How Should I Choose a New Doctor?

Here are some considerations to keep in mind when looking for a new doctor:

  • What are their qualifications? Social Security ranks "acceptable medical sources" according to factors like what kind of education they have and what area they practice in. Notes from a medical doctor (MD) or psychologist (PsyD or PhD) are generally more useful to the SSA than those of a chiropractor or counselor.
  • Will I be able to see them regularly? The perfect doctor isn't the one you never see. A general practitioner with whom you establish a relationship may be more likely to help you than the top doctor specializing in your field whom you see only once or twice.
  • How do they keep treatment notes? Busy doctors aren't always great at keeping up-to-date notes. Make sure that your doctor doesn't just cut and paste the notes from your last visits, which won't help document any decline or improvement in your health.
  • Does your doctor support your disability claim? Your doctor shouldn't minimize your symptoms or dismiss your complaints. Avoid doctors who don't listen to you or think that your limitations aren't "that bad."

Getting a doctor who is a good fit for your condition and your claim might take some time. But avoid going through doctors too quickly ("doctor shopping") in an effort to find one who will write you a letter in favor of your disability application. The SSA can view your case with suspicion if it seems like you're looking for a doctor who will support an otherwise unconvincing claim.

If I Don't Have a Regular Doctor, Can I Get a Free Disability Evaluation?

Ideally, you'll have access to a doctor who you've seen consistently for at least a year, is familiar with your condition, and is ready to provide a statement about your limitations. Unfortunately, many claimants bounce between doctors or don't have the resources to establish an ongoing relationship with a doctor.

If you apply for disability benefits and you haven't had a lot of regular medical treatment, the SSA can send you to a consultative examination (CE) on the agency's dime. (This is probably the closest equivalent to a "free disability evaluation" available for claimants.)
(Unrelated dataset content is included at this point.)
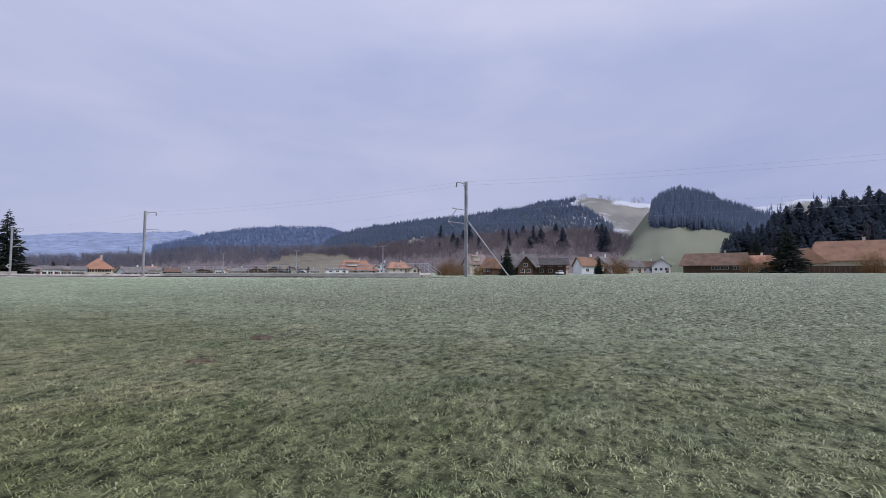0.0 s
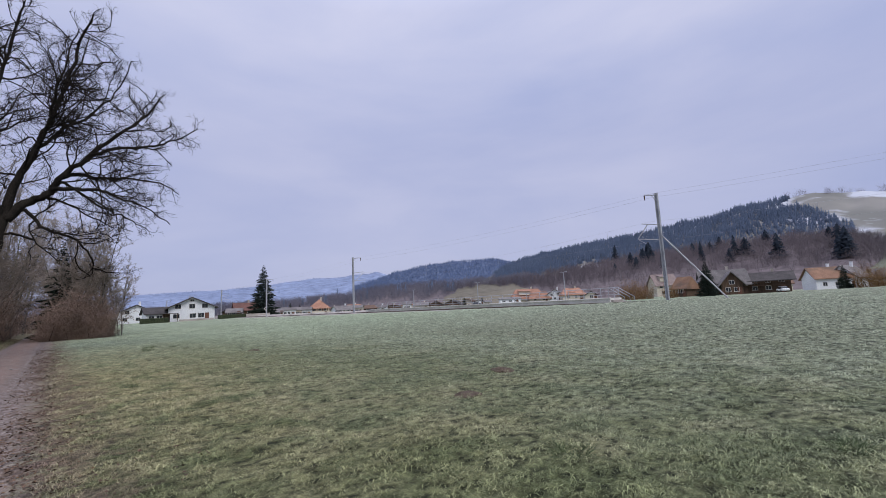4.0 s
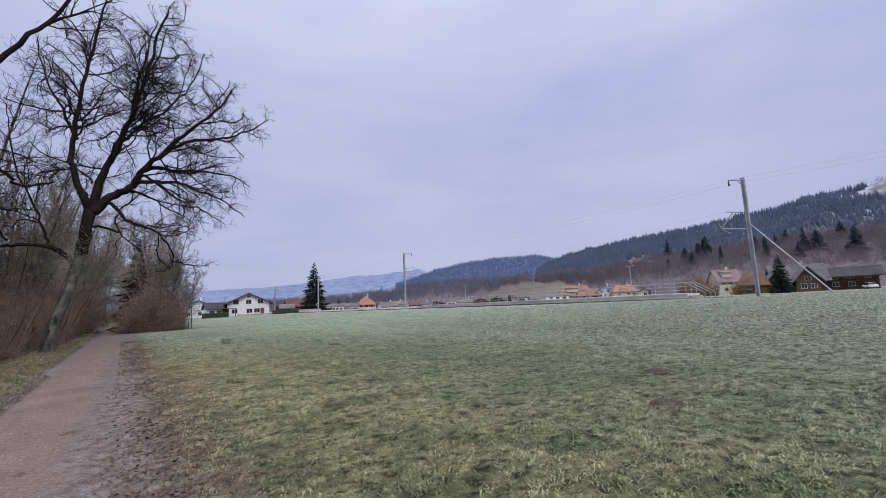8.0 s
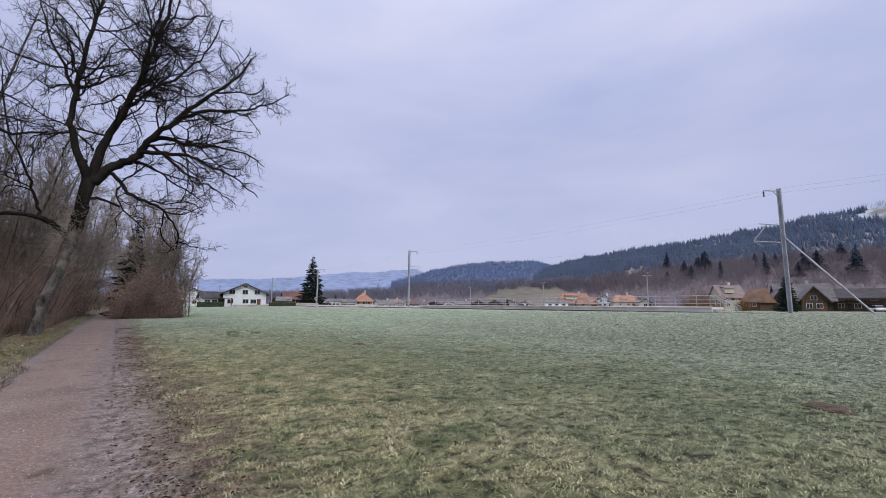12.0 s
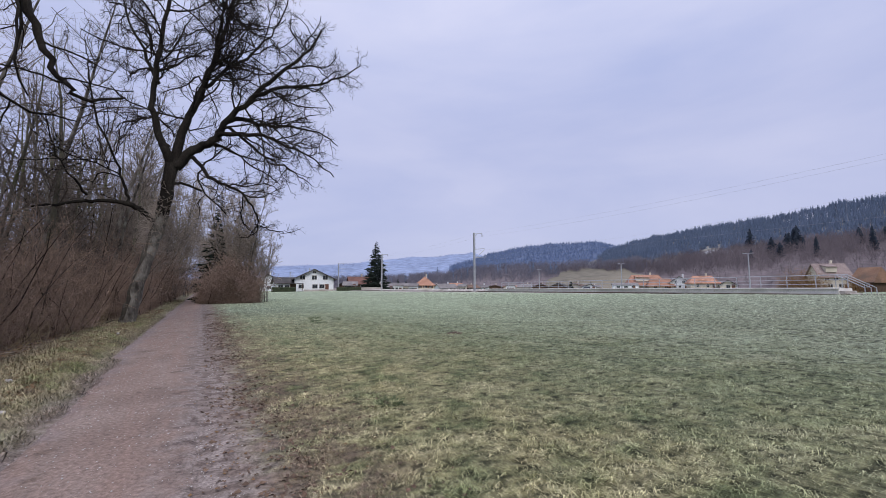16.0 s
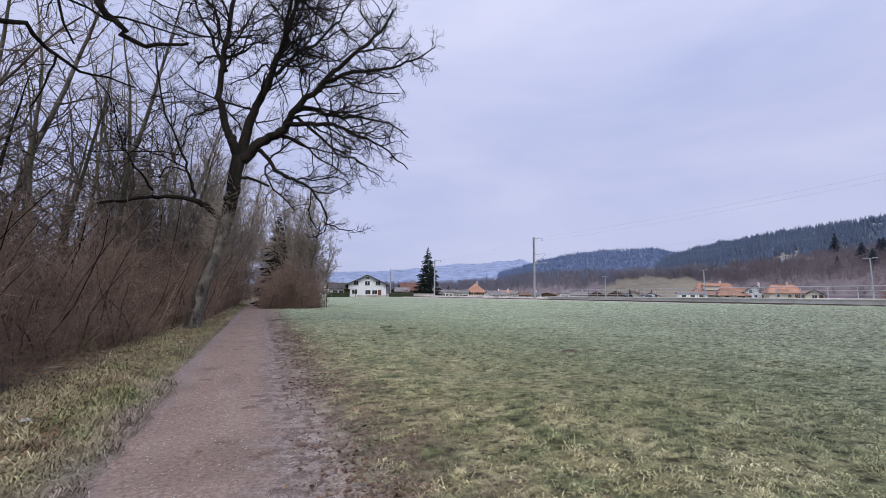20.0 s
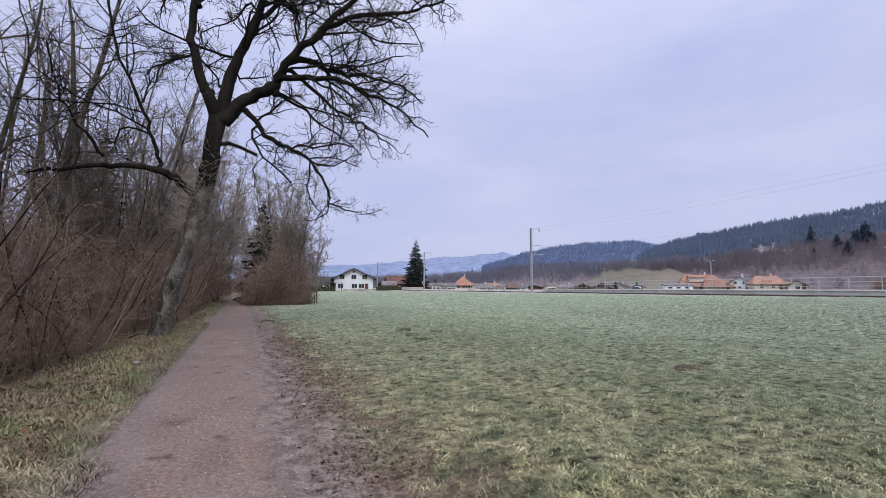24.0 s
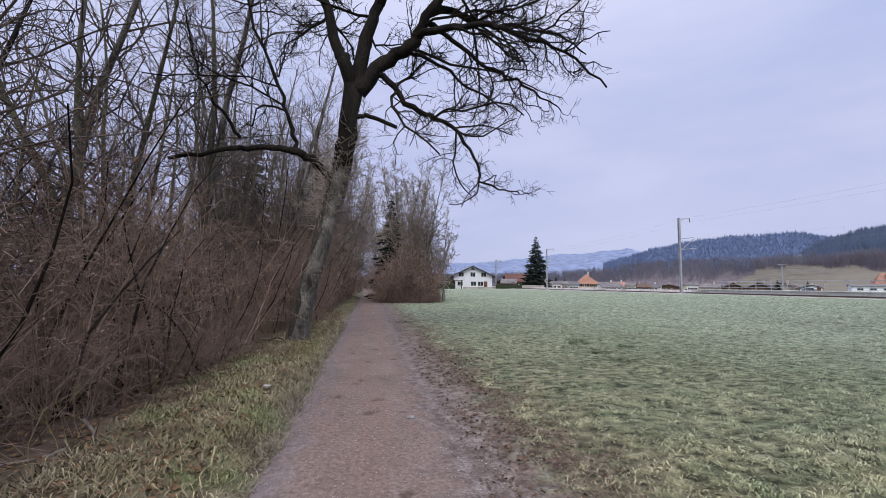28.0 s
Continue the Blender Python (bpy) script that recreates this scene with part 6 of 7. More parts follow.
class Hill:
    """A hill seen from the meadow: a skyline in degrees over compass angles, rising from a near to a far distance."""

    def __init__(self, name, label, line, near, far, material, base=-2.5, bend=1.3, kind="structure", step=0.5):
        self.line, self.near, self.far, self.base, self.bend = line, near, far, base, bend
        az = np.arange(line[0][0], line[-1][0] + step / 2, step)
        u = np.concatenate([np.linspace(0, 1, 22), [1.1, 1.3]])
        aa, uu = np.meshgrid(az, u, indexing="ij")
        x, y, z = self.at(aa, uu)
        i = np.arange(aa.size).reshape(aa.shape)
        q = np.stack([i[:-1, :-1], i[:-1, 1:], i[1:, 1:], i[1:, :-1]], -1).reshape(-1, 4)
        self.ob = new(name, as_mesh(name, np.stack([x, y, z], -1), q, material, True))
        tagged(self.ob, label, "hill", kind=kind)

    def patch(self, name, label, a0, a1, u0, u1, material):
        """A field of other ground laid on the hill."""
        aa, uu = np.meshgrid(np.linspace(a0, a1, 70), np.linspace(0, 1, 16), indexing="ij")
        uu = u0 + uu * (self.edge(aa, a0, a1, u1) - u0)
        x, y, z = self.at(aa, uu)
        i = np.arange(aa.size).reshape(aa.shape)
        q = np.stack([i[:-1, :-1], i[:-1, 1:], i[1:, 1:], i[1:, :-1]], -1).reshape(-1, 4)
        tagged(new(name, as_mesh(name, np.stack([x, y, z + 0.8], -1), q, material, True)), label, "meadow", kind="structure")

    @staticmethod
    def edge(az, a0, a1, u1):
        """The uneven upper rim of a field."""
        w = np.clip(1 - ((az - (a0 + a1) / 2) / ((a1 - a0) / 2)) ** 2, 0, 1) ** 0.6
        return u1 * w * (0.86 + 0.14 * value_noise(az * 1.6, az * 0 + 4, 1))

    def at(self, az, u):
        d = self.near + (self.far - self.near) * u
        top = 1.6 + self.far * np.tan(np.radians(ridge(self.line, az)))
        top = top * (1 + 0.03 * value_noise(az * 0.9, az * 0 + self.near * 0.1, 1))
        rise = np.where(u <= 1, np.clip(u, 0, 1) ** self.bend, 1 - (u - 1) * 1.6)
        z = self.base + (top - self.base) * rise + 0.03 * (top - self.base) * value_noise(az * 0.7, u * 6, 2) * (u < 1) * (u > 0)
        z = z + d * np.tan(np.radians(np.interp(az, (0, 10, 30, 50, 70, 90, 110, 150, 200), (-0.34, -0.07, 0.5, 0.93, 1.25, 1.36, 1.3, 0.8, 0.0)))) * np.clip(u * 5, 0, 1) - 0.3
        a = np.radians(az + np.interp(az, (0, 20, 40, 60, 80, 110), (0.3, 0.4, 0.5, 0.7, 0.8, 0.75)))
        return 0.7 + d * np.sin(a), 4.5 + d * np.cos(a), z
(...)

The usefulness of a CE varies between claimants. For example, somebody over the age of 50 who has inconsistent treatment for back pain might benefit from a CE report that limits them to sit-down work based on an old MRI showing severe arthritis. But because a CE is only a short, one-time evaluation of your physical or mental limitations, it doesn't paint a full picture of your restrictions. That's why disability attorneys strongly recommend seeking medical treatment in addition to the consultative examination.